Device Control -- Very similar to networking when you think about it -- where the packet 'fields' roughly correspond to device registers, bits, memory, etc., and controlling a specific device roughly corresponds to using a specific NIC or to the network IP address. You 'send' a 'packet' by writing bits to specific locations, and you 'receive' a 'packet' by reading bits from specific locations. If you are not the device creator -- as it typical -- you must follow the 'protocol' spelled out by the creator in the device datasheet. The fields (registers) have the be the correct size. The bits have to be in the correct location. The registers must be correctly located in the system's address or I/O space. The device creator tells you the 'protocol' for exchanging data with the device. The system designer tells you the 'protocol' -- address space and mapping -- for accessing the device.

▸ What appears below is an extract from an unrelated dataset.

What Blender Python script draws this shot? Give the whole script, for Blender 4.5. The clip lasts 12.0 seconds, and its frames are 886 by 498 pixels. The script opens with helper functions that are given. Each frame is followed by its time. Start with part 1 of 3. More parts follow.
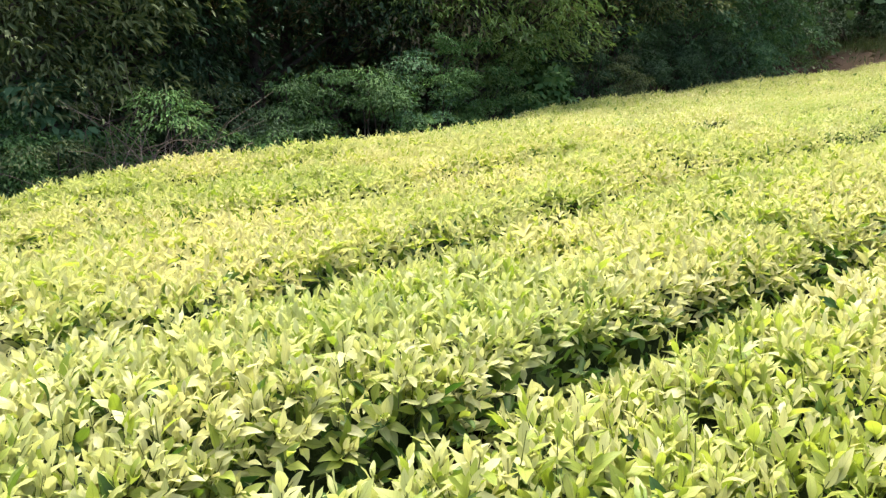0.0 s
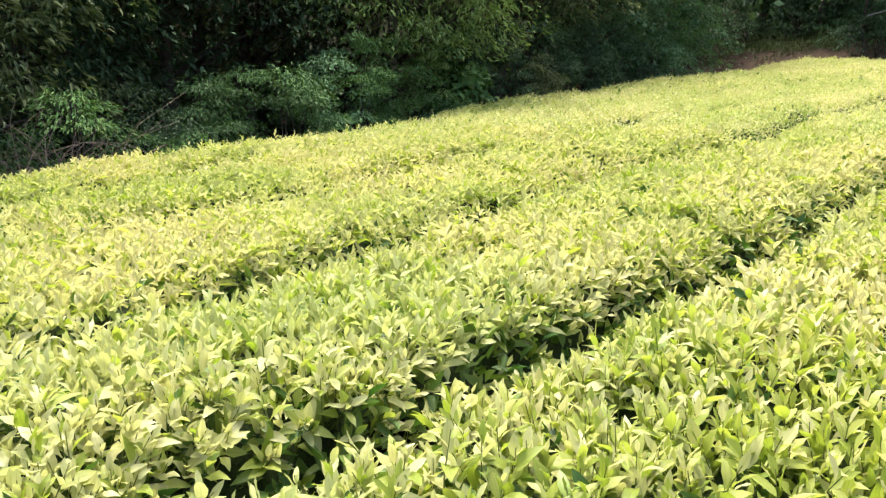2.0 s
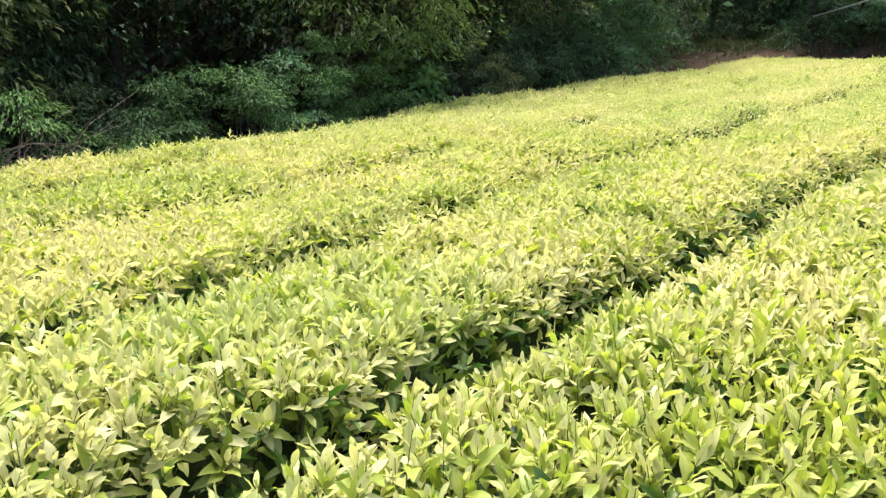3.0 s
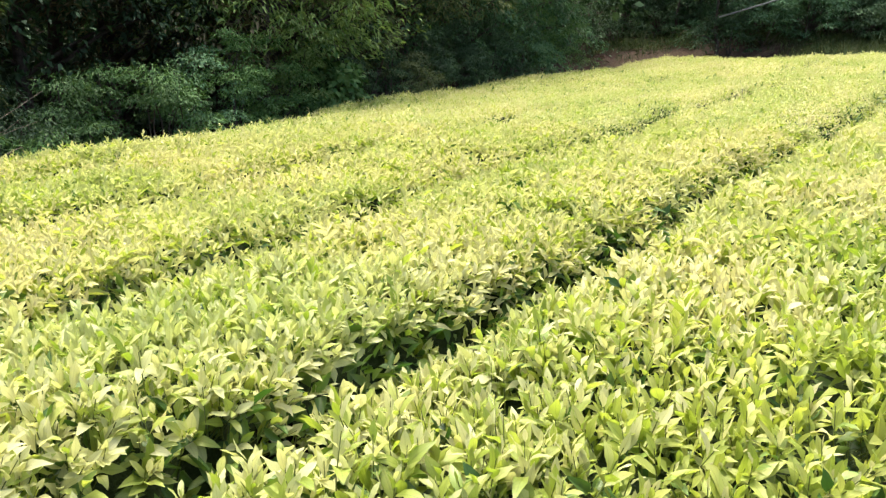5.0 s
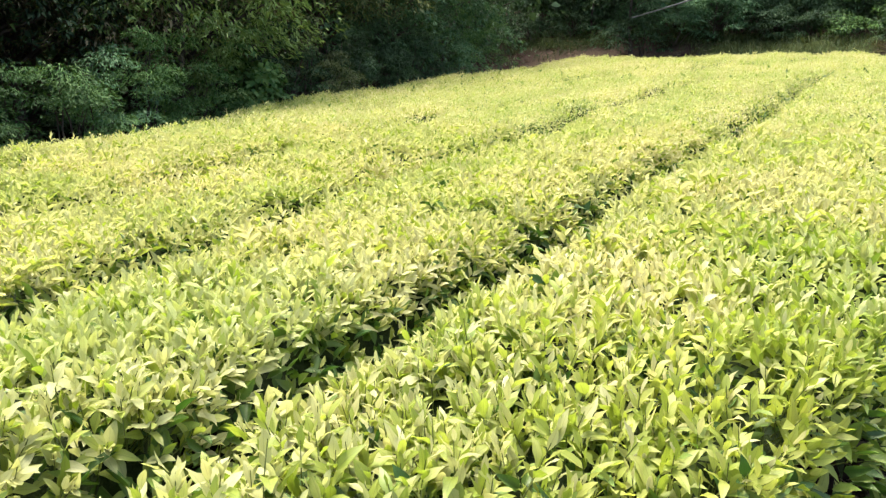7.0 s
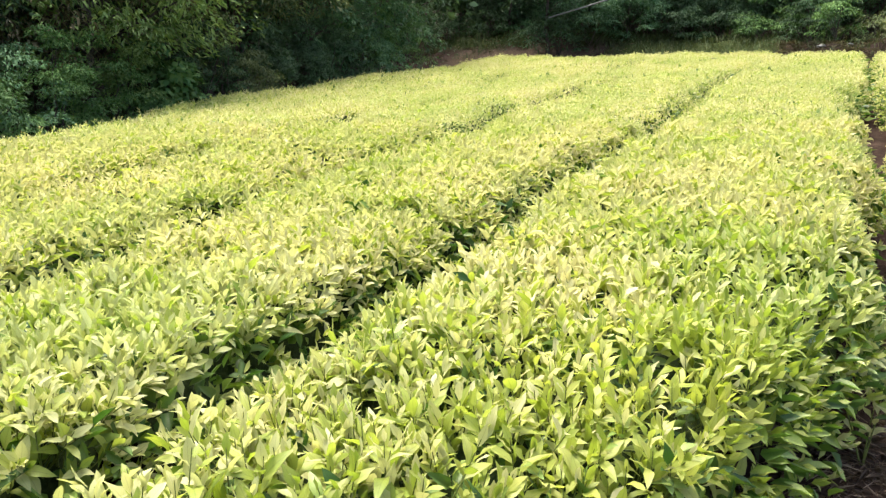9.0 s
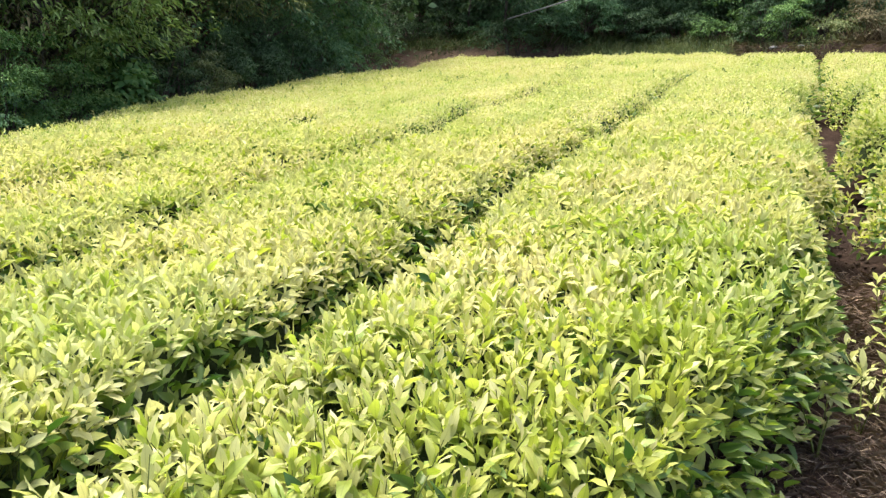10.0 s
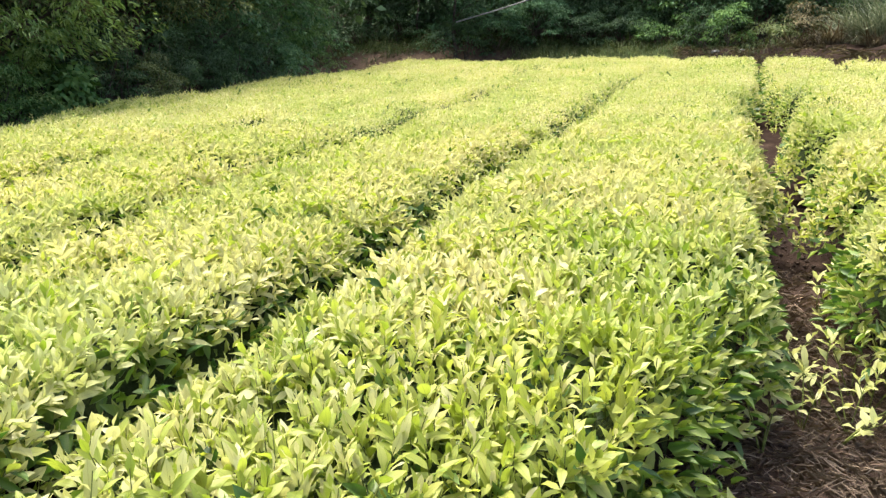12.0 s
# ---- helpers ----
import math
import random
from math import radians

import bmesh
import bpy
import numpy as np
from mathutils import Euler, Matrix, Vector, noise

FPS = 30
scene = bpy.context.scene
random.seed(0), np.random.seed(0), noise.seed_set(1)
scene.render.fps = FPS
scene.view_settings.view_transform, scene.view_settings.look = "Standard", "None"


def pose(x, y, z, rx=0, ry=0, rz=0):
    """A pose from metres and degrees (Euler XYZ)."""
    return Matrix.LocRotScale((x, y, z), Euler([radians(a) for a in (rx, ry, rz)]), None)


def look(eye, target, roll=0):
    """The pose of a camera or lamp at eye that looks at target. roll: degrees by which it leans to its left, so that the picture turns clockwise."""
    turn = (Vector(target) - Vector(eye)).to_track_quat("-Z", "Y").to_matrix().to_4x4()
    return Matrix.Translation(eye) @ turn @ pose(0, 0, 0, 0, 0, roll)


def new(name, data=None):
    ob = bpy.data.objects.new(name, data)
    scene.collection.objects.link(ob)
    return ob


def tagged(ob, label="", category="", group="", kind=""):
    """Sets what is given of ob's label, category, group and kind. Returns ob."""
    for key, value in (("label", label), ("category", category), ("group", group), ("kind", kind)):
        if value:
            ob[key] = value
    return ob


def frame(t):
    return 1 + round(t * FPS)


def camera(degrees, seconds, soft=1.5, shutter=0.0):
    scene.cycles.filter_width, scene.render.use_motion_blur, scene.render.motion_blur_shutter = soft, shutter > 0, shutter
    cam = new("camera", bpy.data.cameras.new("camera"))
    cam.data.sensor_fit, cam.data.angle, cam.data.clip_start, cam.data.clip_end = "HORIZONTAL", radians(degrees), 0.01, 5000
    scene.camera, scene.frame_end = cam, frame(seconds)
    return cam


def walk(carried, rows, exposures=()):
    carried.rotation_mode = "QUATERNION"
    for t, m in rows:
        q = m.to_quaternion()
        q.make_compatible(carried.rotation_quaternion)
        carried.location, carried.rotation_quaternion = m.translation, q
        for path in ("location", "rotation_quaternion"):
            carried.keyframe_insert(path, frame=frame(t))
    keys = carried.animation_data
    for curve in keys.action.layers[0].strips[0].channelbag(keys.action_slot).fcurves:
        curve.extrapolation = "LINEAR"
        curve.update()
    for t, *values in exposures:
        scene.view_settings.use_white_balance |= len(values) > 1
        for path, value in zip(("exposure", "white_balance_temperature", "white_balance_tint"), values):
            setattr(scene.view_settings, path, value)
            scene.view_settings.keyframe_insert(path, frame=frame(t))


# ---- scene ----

You are free to do whatever you want in the software you write, but it is likely that the other party -- network recipient, specific device, etc. -- will not understand what you think you are doing, and in some cases you can even damage the system.

The Ping-of-Death is a network example where intentional violation of the packet format resulted in crashing network receivers that presumed network packets would be correctly formed.

The Fork-Bomb is a system example where intentional abuse of system fork 'protocol' can hang a system until rebooted.

The Buffer-Overrun is a program example where assuming "everything just works" fails when someone (even yourself as the programmer) puts too much data into a container which cannot hold it.